** Start of Stored data **
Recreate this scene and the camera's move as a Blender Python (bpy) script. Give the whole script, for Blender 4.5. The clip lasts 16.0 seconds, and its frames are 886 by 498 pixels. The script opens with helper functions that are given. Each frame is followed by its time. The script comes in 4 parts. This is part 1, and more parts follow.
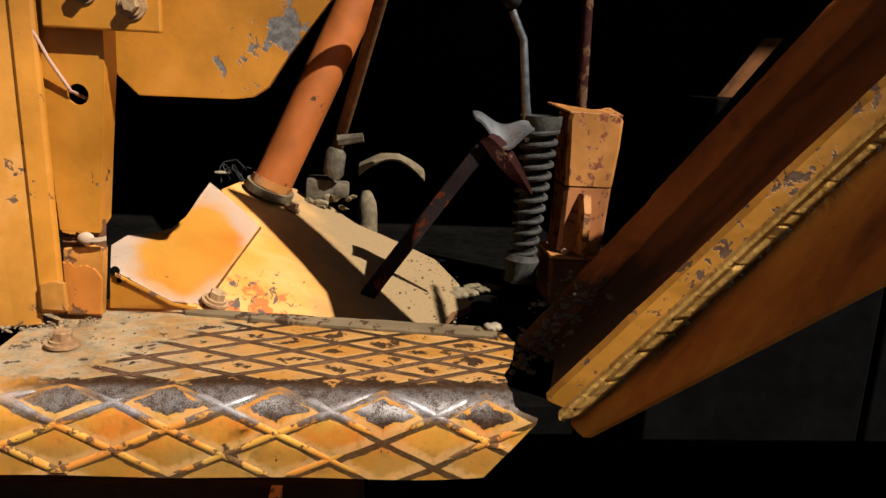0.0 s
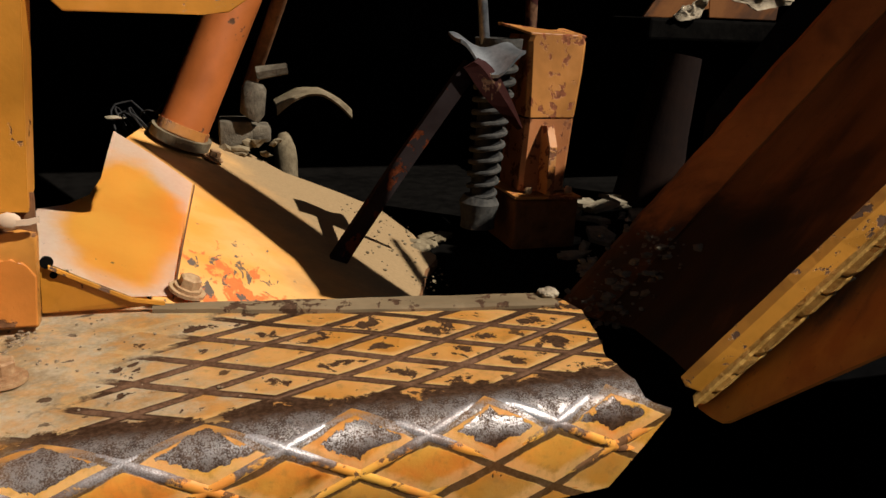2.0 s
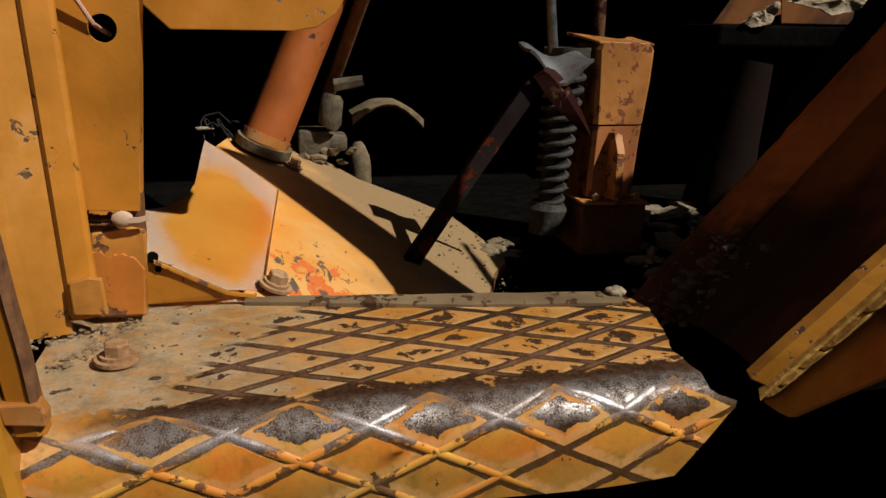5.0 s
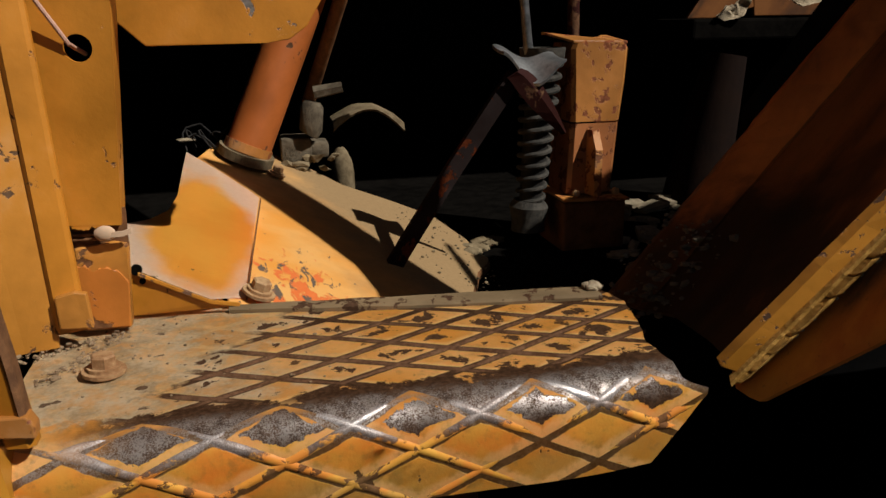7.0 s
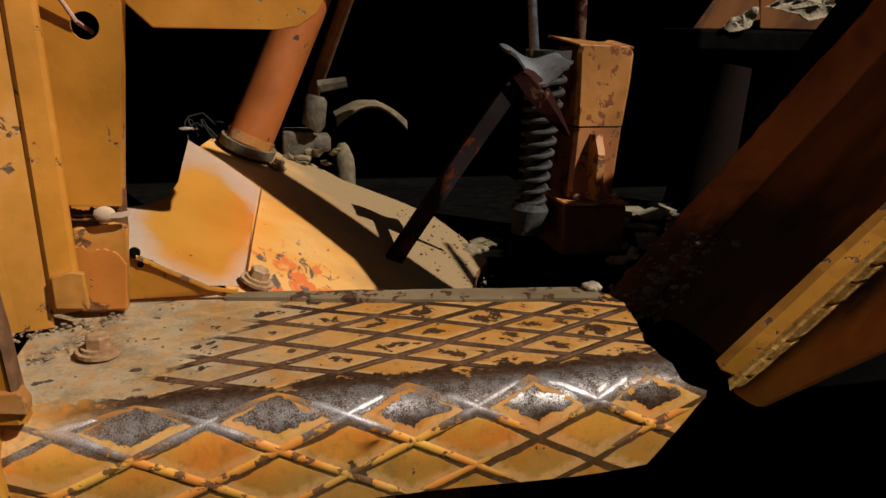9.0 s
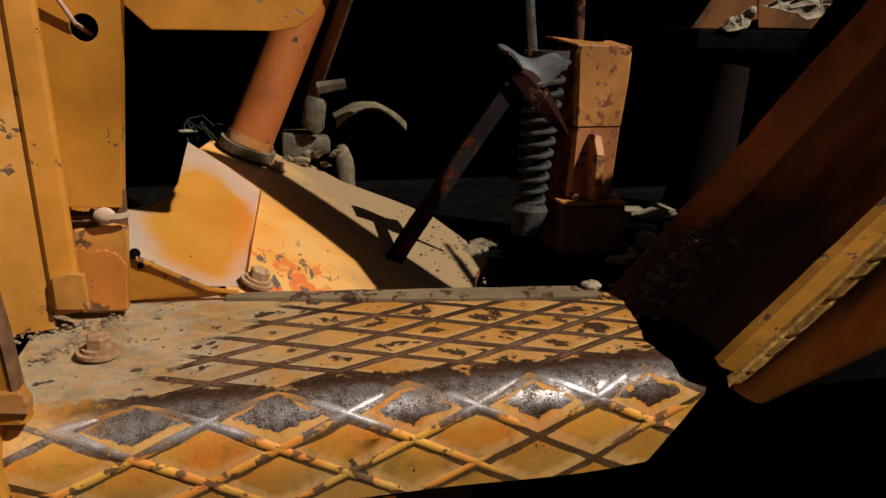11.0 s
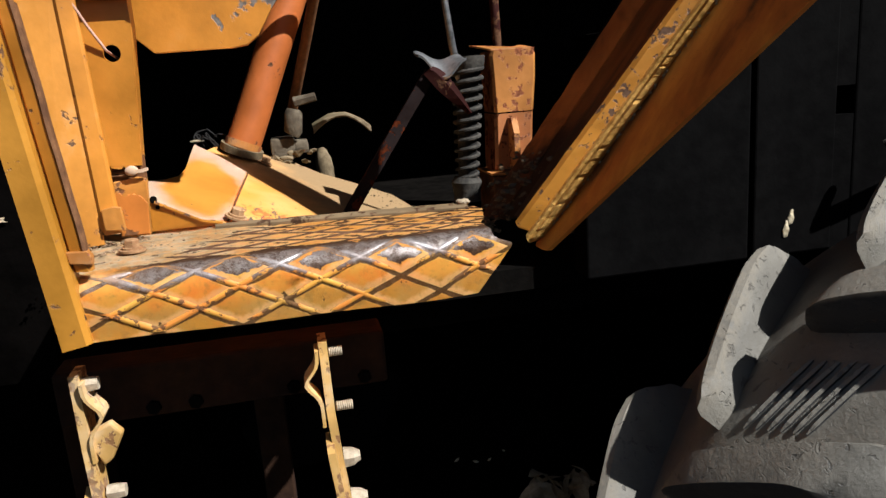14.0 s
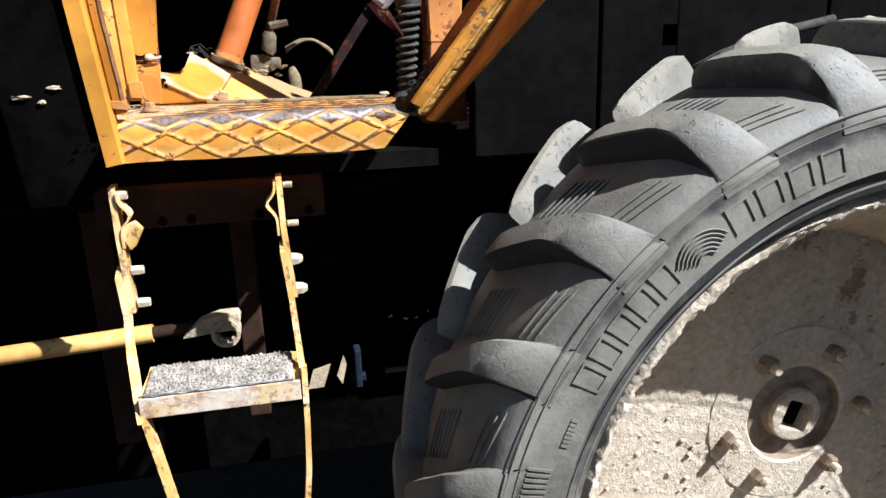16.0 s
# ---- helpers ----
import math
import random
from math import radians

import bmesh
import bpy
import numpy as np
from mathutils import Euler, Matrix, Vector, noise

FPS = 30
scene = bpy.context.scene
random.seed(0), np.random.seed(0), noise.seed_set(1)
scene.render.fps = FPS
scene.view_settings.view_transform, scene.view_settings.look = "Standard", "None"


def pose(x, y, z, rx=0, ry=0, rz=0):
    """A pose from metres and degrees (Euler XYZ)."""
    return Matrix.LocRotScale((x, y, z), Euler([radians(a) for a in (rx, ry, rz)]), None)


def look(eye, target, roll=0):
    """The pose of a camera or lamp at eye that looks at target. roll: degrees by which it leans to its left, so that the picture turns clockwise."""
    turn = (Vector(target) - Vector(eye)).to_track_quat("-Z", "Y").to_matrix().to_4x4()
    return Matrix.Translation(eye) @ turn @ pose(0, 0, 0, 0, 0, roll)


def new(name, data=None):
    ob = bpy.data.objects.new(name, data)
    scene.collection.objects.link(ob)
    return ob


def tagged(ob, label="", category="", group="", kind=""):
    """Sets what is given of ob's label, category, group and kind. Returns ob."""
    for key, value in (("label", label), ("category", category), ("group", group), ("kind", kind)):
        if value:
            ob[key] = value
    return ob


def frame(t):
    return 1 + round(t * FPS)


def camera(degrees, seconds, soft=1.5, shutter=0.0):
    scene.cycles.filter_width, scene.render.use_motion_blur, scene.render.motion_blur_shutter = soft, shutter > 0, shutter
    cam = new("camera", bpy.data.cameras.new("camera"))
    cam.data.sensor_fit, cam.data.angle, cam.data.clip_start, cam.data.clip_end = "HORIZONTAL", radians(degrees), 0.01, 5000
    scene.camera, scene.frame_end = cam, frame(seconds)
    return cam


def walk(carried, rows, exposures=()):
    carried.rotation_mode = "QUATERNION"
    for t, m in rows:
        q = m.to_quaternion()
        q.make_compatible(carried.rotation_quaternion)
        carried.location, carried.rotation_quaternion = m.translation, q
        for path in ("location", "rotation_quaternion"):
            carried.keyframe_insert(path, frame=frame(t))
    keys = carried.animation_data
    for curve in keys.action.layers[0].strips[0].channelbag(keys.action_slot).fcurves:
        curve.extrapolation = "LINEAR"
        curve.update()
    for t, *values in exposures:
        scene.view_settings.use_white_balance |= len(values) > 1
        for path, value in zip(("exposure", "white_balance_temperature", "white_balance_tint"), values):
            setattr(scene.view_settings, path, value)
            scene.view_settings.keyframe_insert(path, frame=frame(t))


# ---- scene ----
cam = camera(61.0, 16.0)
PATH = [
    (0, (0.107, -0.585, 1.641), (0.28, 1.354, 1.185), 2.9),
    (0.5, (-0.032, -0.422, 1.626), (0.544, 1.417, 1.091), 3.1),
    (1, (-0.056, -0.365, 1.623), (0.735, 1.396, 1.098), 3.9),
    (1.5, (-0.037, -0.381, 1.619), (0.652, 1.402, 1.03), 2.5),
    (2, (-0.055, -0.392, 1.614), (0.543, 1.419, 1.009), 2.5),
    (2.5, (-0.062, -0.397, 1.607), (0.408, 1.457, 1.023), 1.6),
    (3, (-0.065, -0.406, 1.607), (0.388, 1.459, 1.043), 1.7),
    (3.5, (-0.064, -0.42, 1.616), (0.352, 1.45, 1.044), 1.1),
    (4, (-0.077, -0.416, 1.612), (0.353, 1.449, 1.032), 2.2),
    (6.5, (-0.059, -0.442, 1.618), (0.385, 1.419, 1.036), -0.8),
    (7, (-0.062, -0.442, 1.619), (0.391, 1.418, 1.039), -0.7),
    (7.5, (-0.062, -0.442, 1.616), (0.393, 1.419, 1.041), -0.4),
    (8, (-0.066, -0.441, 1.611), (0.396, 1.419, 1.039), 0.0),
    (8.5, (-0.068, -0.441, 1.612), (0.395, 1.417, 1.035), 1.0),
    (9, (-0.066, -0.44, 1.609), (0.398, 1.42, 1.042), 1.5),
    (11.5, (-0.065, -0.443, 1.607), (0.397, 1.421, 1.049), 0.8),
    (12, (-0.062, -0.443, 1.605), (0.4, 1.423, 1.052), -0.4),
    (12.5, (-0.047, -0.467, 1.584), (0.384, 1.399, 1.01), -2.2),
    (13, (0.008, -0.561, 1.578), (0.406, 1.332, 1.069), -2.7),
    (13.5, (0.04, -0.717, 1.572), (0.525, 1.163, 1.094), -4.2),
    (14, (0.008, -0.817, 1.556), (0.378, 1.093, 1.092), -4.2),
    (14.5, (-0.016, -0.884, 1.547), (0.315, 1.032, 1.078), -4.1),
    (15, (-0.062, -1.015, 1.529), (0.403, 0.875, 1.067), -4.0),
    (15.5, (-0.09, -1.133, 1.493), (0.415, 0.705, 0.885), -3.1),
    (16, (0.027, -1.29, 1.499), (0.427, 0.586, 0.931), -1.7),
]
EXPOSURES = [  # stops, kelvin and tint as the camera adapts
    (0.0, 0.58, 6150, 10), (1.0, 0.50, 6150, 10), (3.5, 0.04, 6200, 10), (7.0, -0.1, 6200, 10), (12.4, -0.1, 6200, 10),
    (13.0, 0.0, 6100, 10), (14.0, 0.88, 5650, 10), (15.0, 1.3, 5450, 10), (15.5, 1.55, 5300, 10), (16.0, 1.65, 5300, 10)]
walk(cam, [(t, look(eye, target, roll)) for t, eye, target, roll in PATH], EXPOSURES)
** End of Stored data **
**Task objective**
Repeat the full listing above exactly, with no pictures in the copy.

**Complete answer**
Recreate this scene and the camera's move as a Blender Python (bpy) script. Give the whole script, for Blender 4.5. The clip lasts 16.0 seconds, and its frames are 886 by 498 pixels. The script opens with helper functions that are given. Each frame is followed by its time. The script comes in 4 parts. This is part 1, and more parts follow.
0.0 s
2.0 s
5.0 s
7.0 s
9.0 s
11.0 s
14.0 s
16.0 s
# ---- helpers ----
import math
import random
from math import radians

import bmesh
import bpy
import numpy as np
from mathutils import Euler, Matrix, Vector, noise

FPS = 30
scene = bpy.context.scene
random.seed(0), np.random.seed(0), noise.seed_set(1)
scene.render.fps = FPS
scene.view_settings.view_transform, scene.view_settings.look = "Standard", "None"


def pose(x, y, z, rx=0, ry=0, rz=0):
    """A pose from metres and degrees (Euler XYZ)."""
    return Matrix.LocRotScale((x, y, z), Euler([radians(a) for a in (rx, ry, rz)]), None)


def look(eye, target, roll=0):
    """The pose of a camera or lamp at eye that looks at target. roll: degrees by which it leans to its left, so that the picture turns clockwise."""
    turn = (Vector(target) - Vector(eye)).to_track_quat("-Z", "Y").to_matrix().to_4x4()
    return Matrix.Translation(eye) @ turn @ pose(0, 0, 0, 0, 0, roll)


def new(name, data=None):
    ob = bpy.data.objects.new(name, data)
    scene.collection.objects.link(ob)
    return ob


def tagged(ob, label="", category="", group="", kind=""):
    """Sets what is given of ob's label, category, group and kind. Returns ob."""
    for key, value in (("label", label), ("category", category), ("group", group), ("kind", kind)):
        if value:
            ob[key] = value
    return ob


def frame(t):
    return 1 + round(t * FPS)


def camera(degrees, seconds, soft=1.5, shutter=0.0):
    scene.cycles.filter_width, scene.render.use_motion_blur, scene.render.motion_blur_shutter = soft, shutter > 0, shutter
    cam = new("camera", bpy.data.cameras.new("camera"))
    cam.data.sensor_fit, cam.data.angle, cam.data.clip_start, cam.data.clip_end = "HORIZONTAL", radians(degrees), 0.01, 5000
    scene.camera, scene.frame_end = cam, frame(seconds)
    return cam


def walk(carried, rows, exposures=()):
    carried.rotation_mode = "QUATERNION"
    for t, m in rows:
        q = m.to_quaternion()
        q.make_compatible(carried.rotation_quaternion)
        carried.location, carried.rotation_quaternion = m.translation, q
        for path in ("location", "rotation_quaternion"):
            carried.keyframe_insert(path, frame=frame(t))
    keys = carried.animation_data
    for curve in keys.action.layers[0].strips[0].channelbag(keys.action_slot).fcurves:
        curve.extrapolation = "LINEAR"
        curve.update()
    for t, *values in exposures:
        scene.view_settings.use_white_balance |= len(values) > 1
        for path, value in zip(("exposure", "white_balance_temperature", "white_balance_tint"), values):
            setattr(scene.view_settings, path, value)
            scene.view_settings.keyframe_insert(path, frame=frame(t))


# ---- scene ----
cam = camera(61.0, 16.0)
PATH = [
    (0, (0.107, -0.585, 1.641), (0.28, 1.354, 1.185), 2.9),
    (0.5, (-0.032, -0.422, 1.626), (0.544, 1.417, 1.091), 3.1),
    (1, (-0.056, -0.365, 1.623), (0.735, 1.396, 1.098), 3.9),
    (1.5, (-0.037, -0.381, 1.619), (0.652, 1.402, 1.03), 2.5),
    (2, (-0.055, -0.392, 1.614), (0.543, 1.419, 1.009), 2.5),
    (2.5, (-0.062, -0.397, 1.607), (0.408, 1.457, 1.023), 1.6),
    (3, (-0.065, -0.406, 1.607), (0.388, 1.459, 1.043), 1.7),
    (3.5, (-0.064, -0.42, 1.616), (0.352, 1.45, 1.044), 1.1),
    (4, (-0.077, -0.416, 1.612), (0.353, 1.449, 1.032), 2.2),
    (6.5, (-0.059, -0.442, 1.618), (0.385, 1.419, 1.036), -0.8),
    (7, (-0.062, -0.442, 1.619), (0.391, 1.418, 1.039), -0.7),
    (7.5, (-0.062, -0.442, 1.616), (0.393, 1.419, 1.041), -0.4),
    (8, (-0.066, -0.441, 1.611), (0.396, 1.419, 1.039), 0.0),
    (8.5, (-0.068, -0.441, 1.612), (0.395, 1.417, 1.035), 1.0),
    (9, (-0.066, -0.44, 1.609), (0.398, 1.42, 1.042), 1.5),
    (11.5, (-0.065, -0.443, 1.607), (0.397, 1.421, 1.049), 0.8),
    (12, (-0.062, -0.443, 1.605), (0.4, 1.423, 1.052), -0.4),
    (12.5, (-0.047, -0.467, 1.584), (0.384, 1.399, 1.01), -2.2),
    (13, (0.008, -0.561, 1.578), (0.406, 1.332, 1.069), -2.7),
    (13.5, (0.04, -0.717, 1.572), (0.525, 1.163, 1.094), -4.2),
    (14, (0.008, -0.817, 1.556), (0.378, 1.093, 1.092), -4.2),
    (14.5, (-0.016, -0.884, 1.547), (0.315, 1.032, 1.078), -4.1),
    (15, (-0.062, -1.015, 1.529), (0.403, 0.875, 1.067), -4.0),
    (15.5, (-0.09, -1.133, 1.493), (0.415, 0.705, 0.885), -3.1),
    (16, (0.027, -1.29, 1.499), (0.427, 0.586, 0.931), -1.7),
]
EXPOSURES = [  # stops, kelvin and tint as the camera adapts
    (0.0, 0.58, 6150, 10), (1.0, 0.50, 6150, 10), (3.5, 0.04, 6200, 10), (7.0, -0.1, 6200, 10), (12.4, -0.1, 6200, 10),
    (13.0, 0.0, 6100, 10), (14.0, 0.88, 5650, 10), (15.0, 1.3, 5450, 10), (15.5, 1.55, 5300, 10), (16.0, 1.65, 5300, 10)]
walk(cam, [(t, look(eye, target, roll)) for t, eye, target, roll in PATH], EXPOSURES)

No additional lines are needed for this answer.